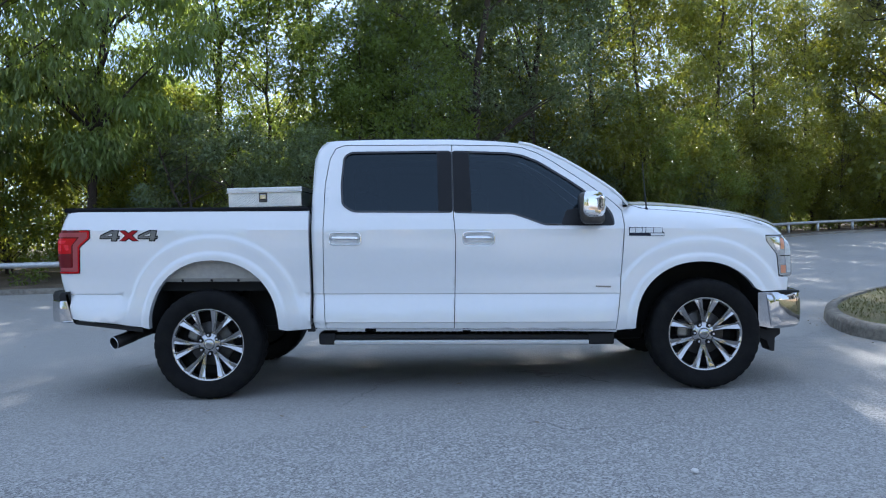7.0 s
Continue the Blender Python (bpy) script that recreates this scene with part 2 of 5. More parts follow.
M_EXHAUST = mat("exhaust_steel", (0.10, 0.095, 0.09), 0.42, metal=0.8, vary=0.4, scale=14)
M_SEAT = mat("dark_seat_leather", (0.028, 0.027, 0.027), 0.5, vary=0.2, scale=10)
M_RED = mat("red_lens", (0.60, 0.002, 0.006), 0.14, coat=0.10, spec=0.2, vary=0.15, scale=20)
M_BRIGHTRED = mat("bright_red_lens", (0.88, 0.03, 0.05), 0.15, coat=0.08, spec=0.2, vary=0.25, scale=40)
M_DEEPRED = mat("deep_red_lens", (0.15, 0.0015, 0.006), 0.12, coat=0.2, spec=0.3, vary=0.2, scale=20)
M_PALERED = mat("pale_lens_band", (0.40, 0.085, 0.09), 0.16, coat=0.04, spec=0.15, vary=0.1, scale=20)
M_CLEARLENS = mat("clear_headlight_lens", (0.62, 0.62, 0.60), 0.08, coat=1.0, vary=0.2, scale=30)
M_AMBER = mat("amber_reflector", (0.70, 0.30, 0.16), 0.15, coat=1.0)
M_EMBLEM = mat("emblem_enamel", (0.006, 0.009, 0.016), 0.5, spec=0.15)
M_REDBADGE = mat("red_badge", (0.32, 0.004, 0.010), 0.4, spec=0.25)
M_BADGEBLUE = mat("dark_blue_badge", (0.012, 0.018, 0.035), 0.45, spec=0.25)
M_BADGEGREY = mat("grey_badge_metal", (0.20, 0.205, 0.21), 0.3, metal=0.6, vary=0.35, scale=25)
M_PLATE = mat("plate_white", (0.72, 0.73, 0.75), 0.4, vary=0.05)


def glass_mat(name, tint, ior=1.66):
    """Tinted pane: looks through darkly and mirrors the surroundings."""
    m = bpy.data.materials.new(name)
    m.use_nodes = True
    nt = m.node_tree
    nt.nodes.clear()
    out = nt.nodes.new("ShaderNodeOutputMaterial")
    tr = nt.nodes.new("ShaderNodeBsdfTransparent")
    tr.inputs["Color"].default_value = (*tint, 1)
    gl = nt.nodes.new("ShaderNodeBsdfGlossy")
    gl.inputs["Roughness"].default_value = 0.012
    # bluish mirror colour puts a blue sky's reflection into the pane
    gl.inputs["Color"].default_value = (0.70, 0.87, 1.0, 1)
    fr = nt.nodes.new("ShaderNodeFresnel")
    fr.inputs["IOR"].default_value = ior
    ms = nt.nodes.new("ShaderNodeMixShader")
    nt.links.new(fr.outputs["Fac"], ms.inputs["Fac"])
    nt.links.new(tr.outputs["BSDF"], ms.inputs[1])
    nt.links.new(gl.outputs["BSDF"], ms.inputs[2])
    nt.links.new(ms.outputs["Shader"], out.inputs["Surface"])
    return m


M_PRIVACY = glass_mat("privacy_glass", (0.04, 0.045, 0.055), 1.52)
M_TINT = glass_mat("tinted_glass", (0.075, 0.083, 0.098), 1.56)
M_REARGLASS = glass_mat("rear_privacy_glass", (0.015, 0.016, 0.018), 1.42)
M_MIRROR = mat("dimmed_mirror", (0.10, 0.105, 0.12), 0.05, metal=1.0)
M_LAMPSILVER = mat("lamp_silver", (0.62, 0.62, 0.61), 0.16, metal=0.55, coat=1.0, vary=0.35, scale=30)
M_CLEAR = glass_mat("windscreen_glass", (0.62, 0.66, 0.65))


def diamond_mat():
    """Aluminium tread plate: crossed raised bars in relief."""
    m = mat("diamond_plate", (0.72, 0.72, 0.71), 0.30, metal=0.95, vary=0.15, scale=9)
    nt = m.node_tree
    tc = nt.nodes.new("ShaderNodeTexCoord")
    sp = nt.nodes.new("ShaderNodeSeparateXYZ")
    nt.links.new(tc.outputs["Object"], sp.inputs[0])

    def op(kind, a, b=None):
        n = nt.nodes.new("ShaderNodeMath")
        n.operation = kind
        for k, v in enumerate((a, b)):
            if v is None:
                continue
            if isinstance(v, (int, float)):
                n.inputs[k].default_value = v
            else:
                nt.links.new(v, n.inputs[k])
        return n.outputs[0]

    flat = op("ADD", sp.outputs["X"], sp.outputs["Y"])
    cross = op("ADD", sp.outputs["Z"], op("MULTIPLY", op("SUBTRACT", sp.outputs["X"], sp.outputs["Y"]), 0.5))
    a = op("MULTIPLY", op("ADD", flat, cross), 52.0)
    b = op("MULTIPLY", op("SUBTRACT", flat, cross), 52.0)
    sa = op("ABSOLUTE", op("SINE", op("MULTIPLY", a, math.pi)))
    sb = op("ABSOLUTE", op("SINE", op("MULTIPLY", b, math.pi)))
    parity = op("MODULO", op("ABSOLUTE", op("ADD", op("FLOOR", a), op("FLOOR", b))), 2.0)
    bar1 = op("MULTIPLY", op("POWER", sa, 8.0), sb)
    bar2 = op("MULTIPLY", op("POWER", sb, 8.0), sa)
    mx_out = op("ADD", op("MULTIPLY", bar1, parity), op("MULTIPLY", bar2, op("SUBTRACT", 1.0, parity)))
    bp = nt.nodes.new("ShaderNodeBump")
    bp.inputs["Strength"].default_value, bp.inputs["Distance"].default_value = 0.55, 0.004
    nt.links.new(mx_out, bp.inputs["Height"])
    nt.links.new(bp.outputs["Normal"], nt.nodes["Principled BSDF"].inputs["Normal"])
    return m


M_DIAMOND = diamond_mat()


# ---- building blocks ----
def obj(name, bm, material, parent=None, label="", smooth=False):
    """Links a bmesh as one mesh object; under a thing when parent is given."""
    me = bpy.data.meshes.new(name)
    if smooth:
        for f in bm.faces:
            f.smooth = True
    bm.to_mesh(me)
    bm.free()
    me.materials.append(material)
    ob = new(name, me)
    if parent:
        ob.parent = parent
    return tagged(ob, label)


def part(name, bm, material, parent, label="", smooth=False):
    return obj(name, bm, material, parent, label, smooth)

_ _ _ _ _

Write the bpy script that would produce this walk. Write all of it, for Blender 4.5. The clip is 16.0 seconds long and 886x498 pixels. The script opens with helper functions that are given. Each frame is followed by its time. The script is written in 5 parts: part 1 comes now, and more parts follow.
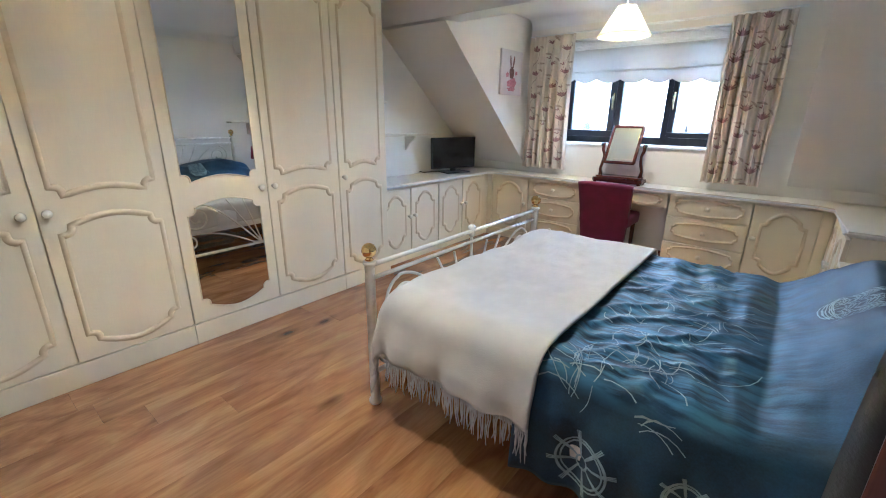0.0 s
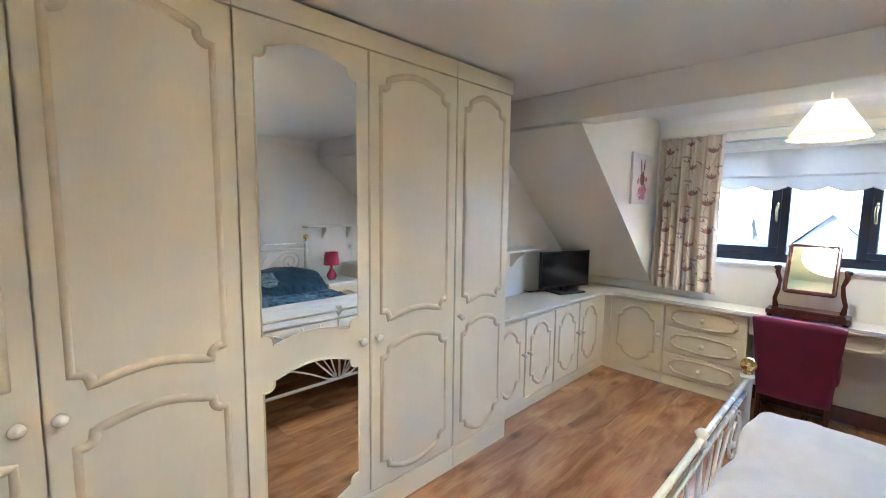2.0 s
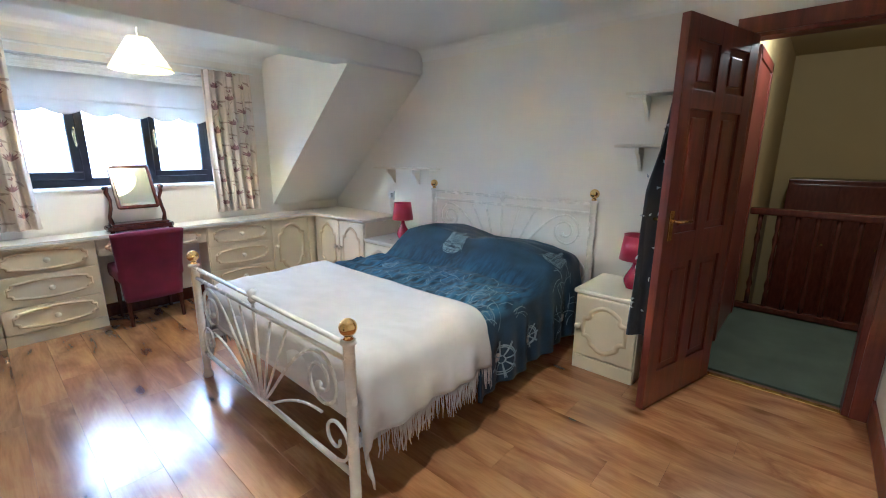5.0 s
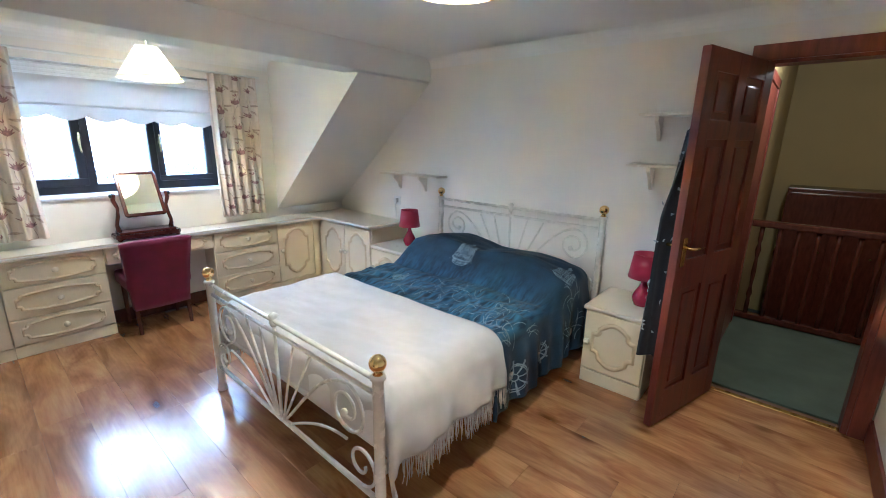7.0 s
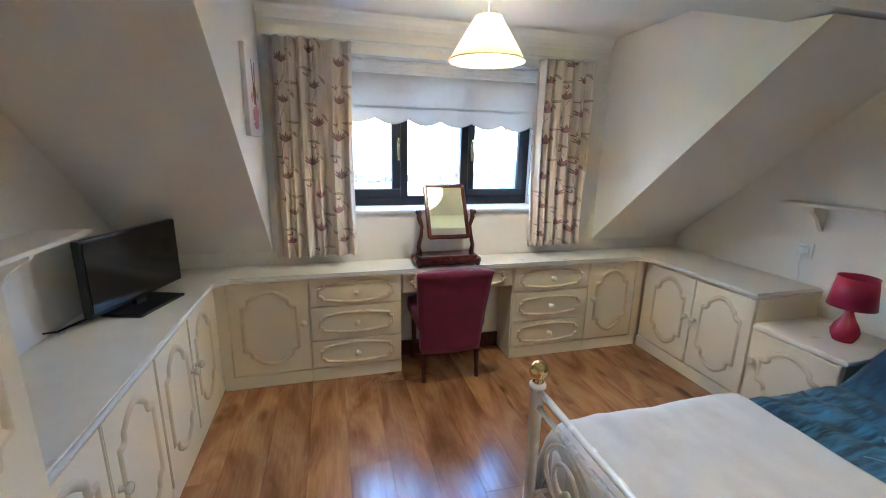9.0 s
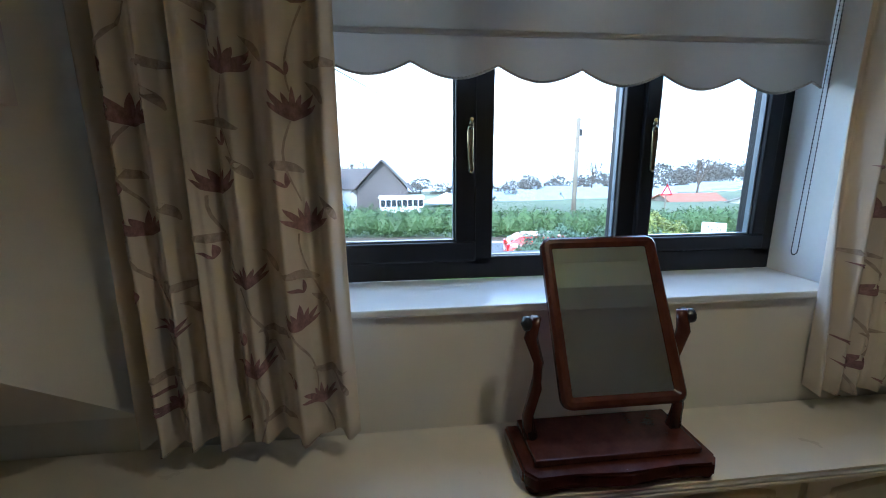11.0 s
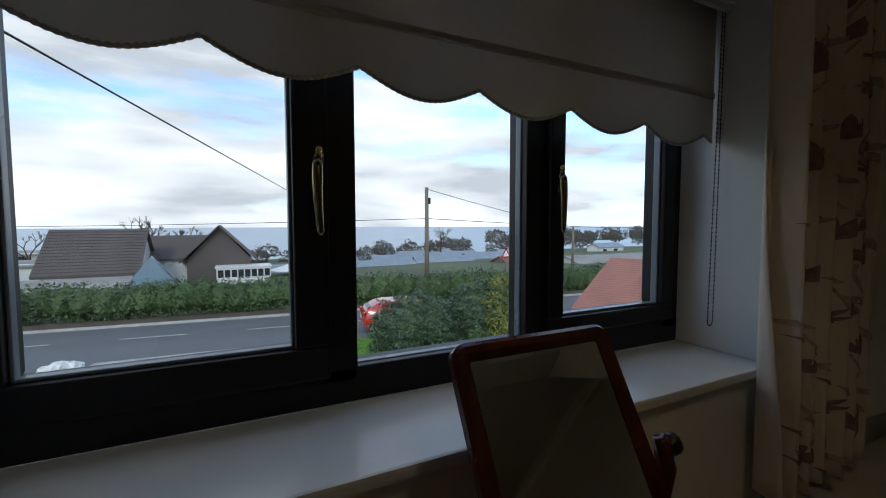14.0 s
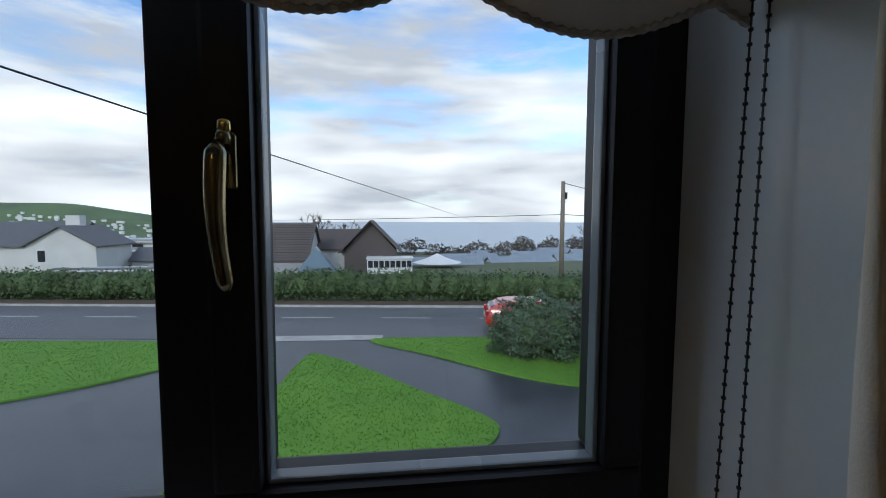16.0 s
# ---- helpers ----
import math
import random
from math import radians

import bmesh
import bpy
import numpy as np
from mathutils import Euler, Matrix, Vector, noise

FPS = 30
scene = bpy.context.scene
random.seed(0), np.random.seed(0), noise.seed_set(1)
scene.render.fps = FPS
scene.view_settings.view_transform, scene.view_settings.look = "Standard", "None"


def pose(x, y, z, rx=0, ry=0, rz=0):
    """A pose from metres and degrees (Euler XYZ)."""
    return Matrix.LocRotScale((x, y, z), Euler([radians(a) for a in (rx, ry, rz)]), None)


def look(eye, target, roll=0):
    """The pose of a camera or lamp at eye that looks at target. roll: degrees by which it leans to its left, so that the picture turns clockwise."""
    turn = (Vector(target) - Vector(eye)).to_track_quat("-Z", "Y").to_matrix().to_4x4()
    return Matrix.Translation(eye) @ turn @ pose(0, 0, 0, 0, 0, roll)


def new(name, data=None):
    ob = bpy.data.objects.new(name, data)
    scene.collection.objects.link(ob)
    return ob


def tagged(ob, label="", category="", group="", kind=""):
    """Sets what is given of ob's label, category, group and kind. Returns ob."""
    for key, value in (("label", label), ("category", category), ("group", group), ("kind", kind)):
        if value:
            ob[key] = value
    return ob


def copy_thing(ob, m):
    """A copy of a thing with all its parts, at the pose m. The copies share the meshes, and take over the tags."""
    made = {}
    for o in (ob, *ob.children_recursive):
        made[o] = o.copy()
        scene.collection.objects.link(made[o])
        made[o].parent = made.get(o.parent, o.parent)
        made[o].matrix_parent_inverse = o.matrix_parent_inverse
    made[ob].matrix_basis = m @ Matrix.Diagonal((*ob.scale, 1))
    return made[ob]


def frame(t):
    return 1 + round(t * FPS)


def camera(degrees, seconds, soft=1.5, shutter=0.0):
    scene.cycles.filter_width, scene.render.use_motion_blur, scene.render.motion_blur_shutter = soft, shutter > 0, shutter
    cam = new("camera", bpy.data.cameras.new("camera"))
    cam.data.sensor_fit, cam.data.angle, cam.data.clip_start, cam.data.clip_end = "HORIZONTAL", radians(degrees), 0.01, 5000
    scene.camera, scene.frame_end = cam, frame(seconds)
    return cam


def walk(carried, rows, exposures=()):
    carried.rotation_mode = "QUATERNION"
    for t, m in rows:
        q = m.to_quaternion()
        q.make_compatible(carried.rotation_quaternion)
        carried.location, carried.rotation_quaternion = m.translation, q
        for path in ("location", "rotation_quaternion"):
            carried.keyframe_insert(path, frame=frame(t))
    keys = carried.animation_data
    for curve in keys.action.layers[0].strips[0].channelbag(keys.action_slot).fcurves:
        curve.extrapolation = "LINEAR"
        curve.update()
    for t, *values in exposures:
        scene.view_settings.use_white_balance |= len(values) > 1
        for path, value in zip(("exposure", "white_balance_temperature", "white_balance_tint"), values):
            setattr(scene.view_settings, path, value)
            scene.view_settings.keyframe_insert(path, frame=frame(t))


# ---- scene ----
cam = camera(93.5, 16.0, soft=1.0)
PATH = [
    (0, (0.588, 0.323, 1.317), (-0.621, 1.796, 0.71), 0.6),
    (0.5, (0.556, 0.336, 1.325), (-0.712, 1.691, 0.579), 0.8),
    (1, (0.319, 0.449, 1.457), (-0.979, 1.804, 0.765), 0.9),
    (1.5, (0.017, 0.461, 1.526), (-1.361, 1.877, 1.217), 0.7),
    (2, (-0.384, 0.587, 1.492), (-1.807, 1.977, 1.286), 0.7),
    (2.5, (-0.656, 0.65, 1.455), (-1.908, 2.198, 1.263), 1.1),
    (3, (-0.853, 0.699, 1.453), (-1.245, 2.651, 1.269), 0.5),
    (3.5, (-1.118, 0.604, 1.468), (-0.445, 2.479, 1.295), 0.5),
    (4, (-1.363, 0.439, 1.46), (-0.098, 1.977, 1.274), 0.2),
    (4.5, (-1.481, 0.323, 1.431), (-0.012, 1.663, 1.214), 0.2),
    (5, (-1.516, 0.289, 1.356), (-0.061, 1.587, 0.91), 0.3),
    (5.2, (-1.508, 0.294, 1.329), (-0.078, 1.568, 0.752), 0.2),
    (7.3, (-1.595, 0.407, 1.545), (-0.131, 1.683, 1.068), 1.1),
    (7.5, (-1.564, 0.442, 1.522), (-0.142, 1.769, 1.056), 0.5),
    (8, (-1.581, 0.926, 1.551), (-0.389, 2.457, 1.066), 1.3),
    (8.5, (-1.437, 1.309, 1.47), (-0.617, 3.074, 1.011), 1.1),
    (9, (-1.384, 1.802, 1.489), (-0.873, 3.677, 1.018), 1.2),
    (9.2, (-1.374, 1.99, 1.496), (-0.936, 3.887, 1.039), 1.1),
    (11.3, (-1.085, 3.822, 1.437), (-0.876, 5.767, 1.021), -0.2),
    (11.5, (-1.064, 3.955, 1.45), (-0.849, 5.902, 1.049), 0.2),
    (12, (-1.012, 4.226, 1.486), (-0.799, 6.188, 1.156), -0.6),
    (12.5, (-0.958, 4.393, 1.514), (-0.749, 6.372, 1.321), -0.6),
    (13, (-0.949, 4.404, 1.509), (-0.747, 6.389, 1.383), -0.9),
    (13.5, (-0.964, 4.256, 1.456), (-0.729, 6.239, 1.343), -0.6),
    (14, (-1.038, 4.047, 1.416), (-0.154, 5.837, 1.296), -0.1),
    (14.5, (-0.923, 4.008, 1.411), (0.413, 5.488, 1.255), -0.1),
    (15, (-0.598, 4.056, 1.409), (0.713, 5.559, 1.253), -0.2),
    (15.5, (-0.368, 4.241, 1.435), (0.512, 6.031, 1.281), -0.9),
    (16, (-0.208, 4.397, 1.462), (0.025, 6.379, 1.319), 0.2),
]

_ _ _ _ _

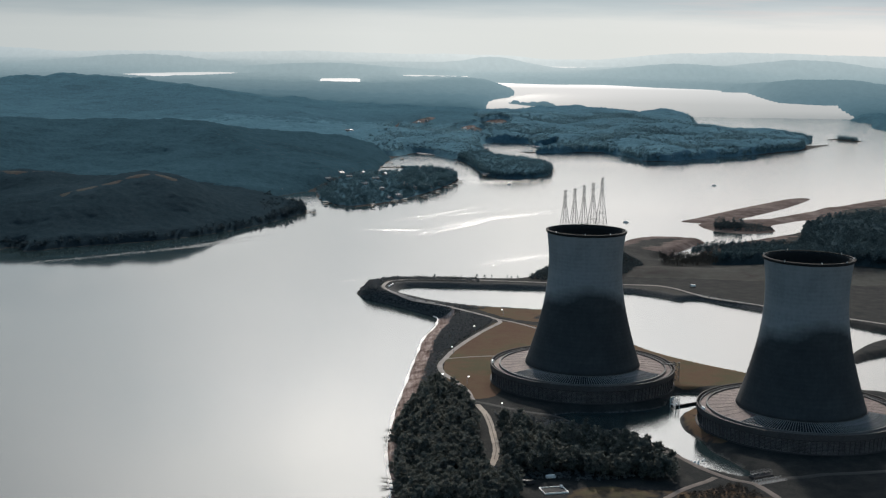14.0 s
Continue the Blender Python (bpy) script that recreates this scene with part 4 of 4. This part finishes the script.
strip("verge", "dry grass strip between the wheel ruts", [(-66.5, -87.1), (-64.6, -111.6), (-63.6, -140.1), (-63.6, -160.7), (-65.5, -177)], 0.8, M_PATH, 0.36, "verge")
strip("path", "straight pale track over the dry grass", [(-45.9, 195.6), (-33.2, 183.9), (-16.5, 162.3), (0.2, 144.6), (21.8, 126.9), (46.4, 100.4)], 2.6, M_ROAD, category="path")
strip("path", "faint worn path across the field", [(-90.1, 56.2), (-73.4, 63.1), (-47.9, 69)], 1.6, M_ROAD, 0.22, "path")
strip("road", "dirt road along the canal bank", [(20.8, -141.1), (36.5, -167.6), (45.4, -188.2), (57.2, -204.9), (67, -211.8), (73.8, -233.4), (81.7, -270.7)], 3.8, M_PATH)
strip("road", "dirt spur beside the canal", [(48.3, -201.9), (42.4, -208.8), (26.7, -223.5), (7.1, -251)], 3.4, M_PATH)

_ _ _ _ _

▸ Work required: Show the lines that mention the word "keys".

▸ Full response:
    keys = carried.animation_data
    for curve in keys.action.layers[0].strips[0].channelbag(keys.action_slot).fcurves:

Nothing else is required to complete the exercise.